The European Union continues to flout a refugee deal it signed with Turkey nearly four years ago. The agreement on March 16, 2016, pledged visa-free travel to Turkish citizens along with financial support, resettlement, and revising of the Customs Union. The EU stated “the fulfillment of the visa liberalization roadmap will be accelerated with a view to lifting the visa requirements for Turkish citizens at the latest by the end of June 2016. Turkey will take all the necessary steps to fulfill the remaining requirements.”
The EU listed 72 criteria as a requirement for Turkey to fulfill and so far, only six criteria remain to be met – one of which is considered highly controversial by the Turkish side.
According to the EU, Turkey must revise its “legislation and practices on terrorism in line with European standards" in order for visa liberalization for Turkish citizens to be approved.
However, Turkey expects EU to be more lenient regarding this criterion especially after the defeated coup attempt of July 15, 2016.

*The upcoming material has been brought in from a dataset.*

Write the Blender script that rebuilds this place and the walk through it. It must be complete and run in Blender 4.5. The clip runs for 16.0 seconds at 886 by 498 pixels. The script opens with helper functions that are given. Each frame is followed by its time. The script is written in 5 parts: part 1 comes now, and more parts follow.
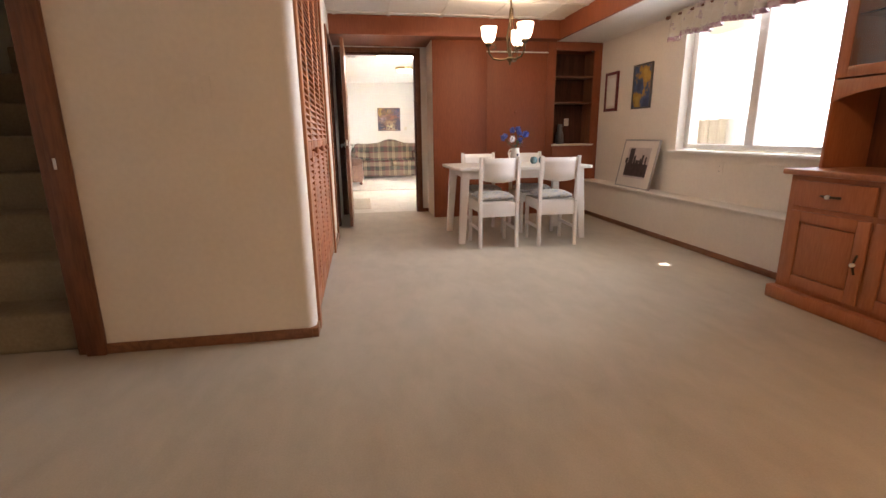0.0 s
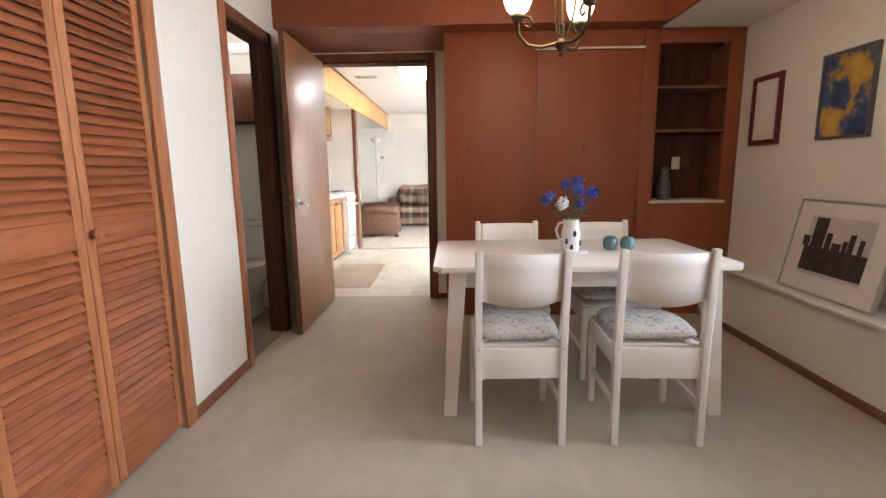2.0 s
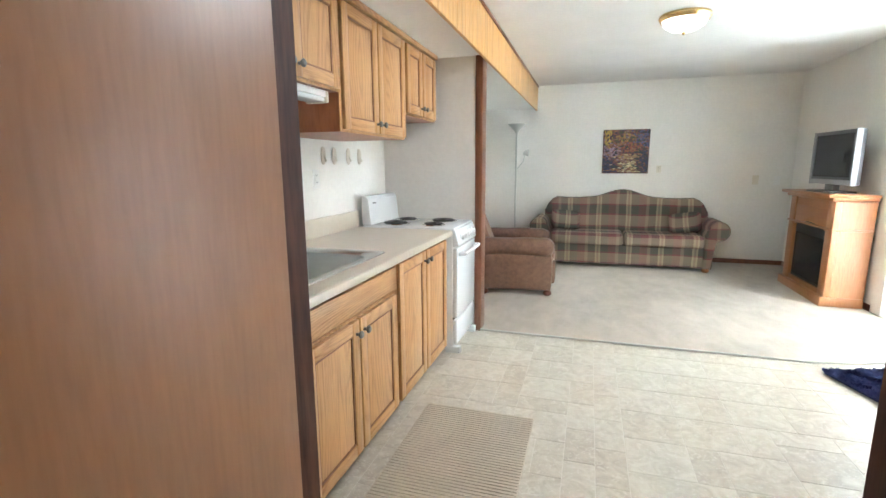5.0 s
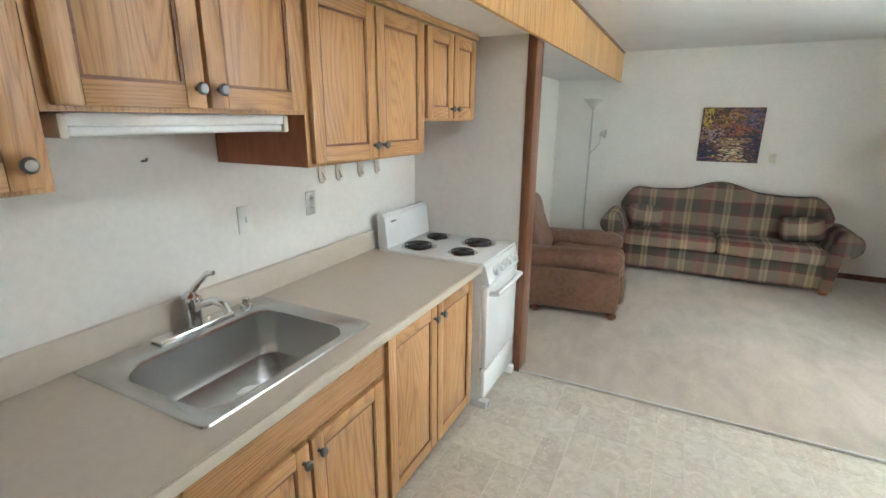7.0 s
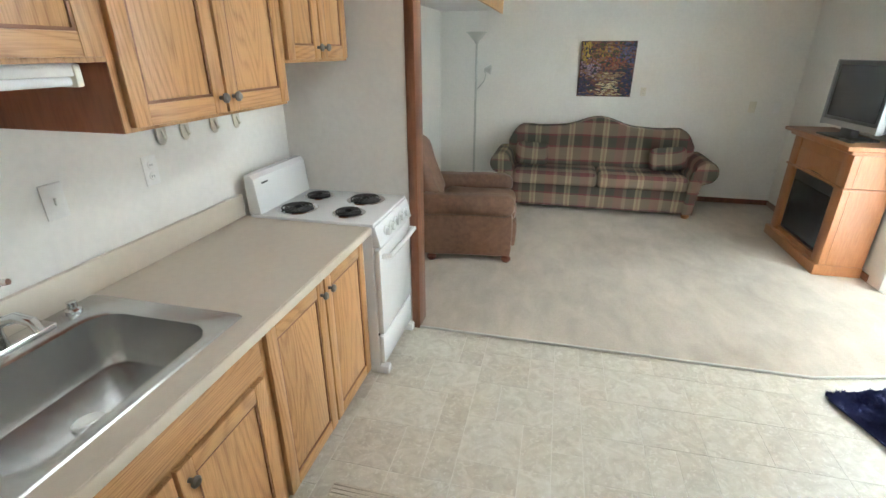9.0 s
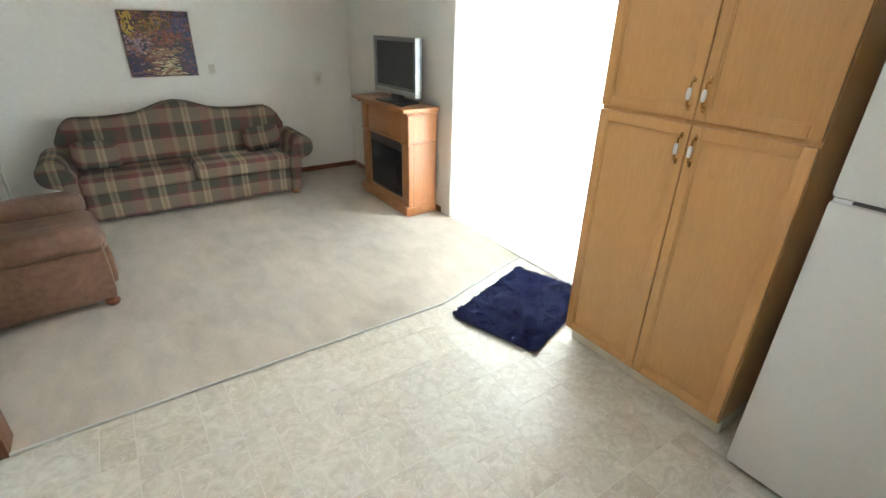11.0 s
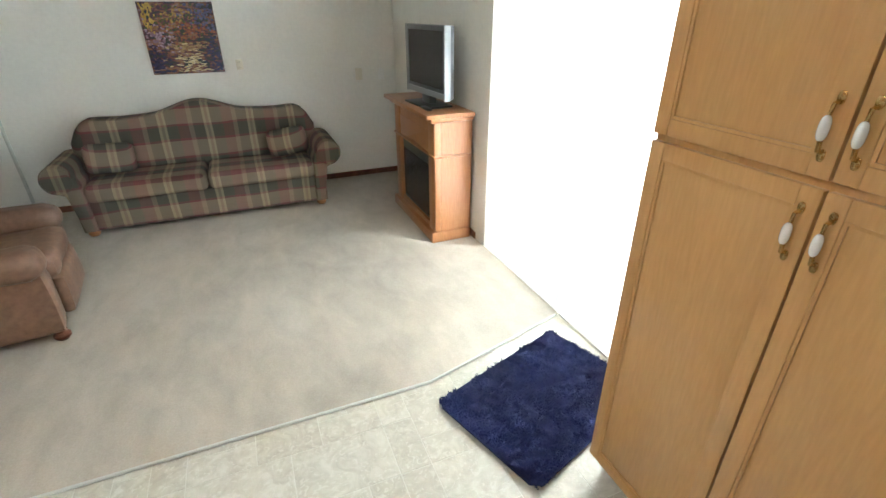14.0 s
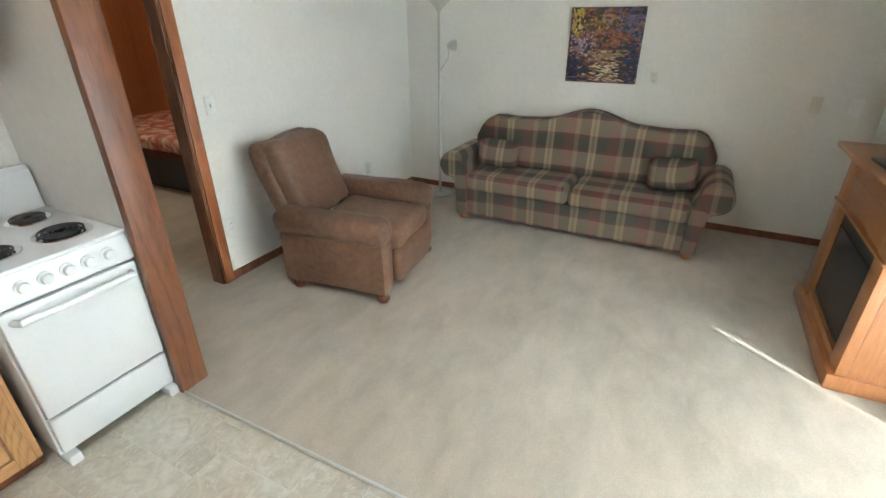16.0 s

Aside from the visa liberalization, the EU also promised €6 billion in financial assistance to the Turkish government to finance projects for Syrian refugees and Turkey agreed to help stop irregular migrants from heading to Europe.
All of the funds were to be transferred by 2018-end, but Turkey has so far not received even half of that amount.
Turkey already hosts close to 4 million migrants from Syria alone, more than any other country in the world, and has spent over $40 billion (€36 billion) for the refugees.
The EU-Turkey deal also pledged "the accession process will be re-energized, with Chapter 33 opened during the Dutch Presidency of the Council of the European Union and preparatory work on the opening of other chapters to continue at an accelerated pace."
Turkey’s accession process to the EU is close to stalemate as no new chapters were opened since June 30, 2016. EU also used the conflict in Turkey’s energy exploration in the Eastern Mediterranean as an excuse to halt high-level talks.
Under the same deal, the EU also pledged “upgrading of the Customs Union”, however Brussels continues to be reluctant toward meeting this pledge as well.
It is no secret that the agreement prevented the loss of many lives but also significantly reduced the number of crossings in the Aegean Sea. Since the signing of the deal, the migration flow to Europe has decreased by 97%.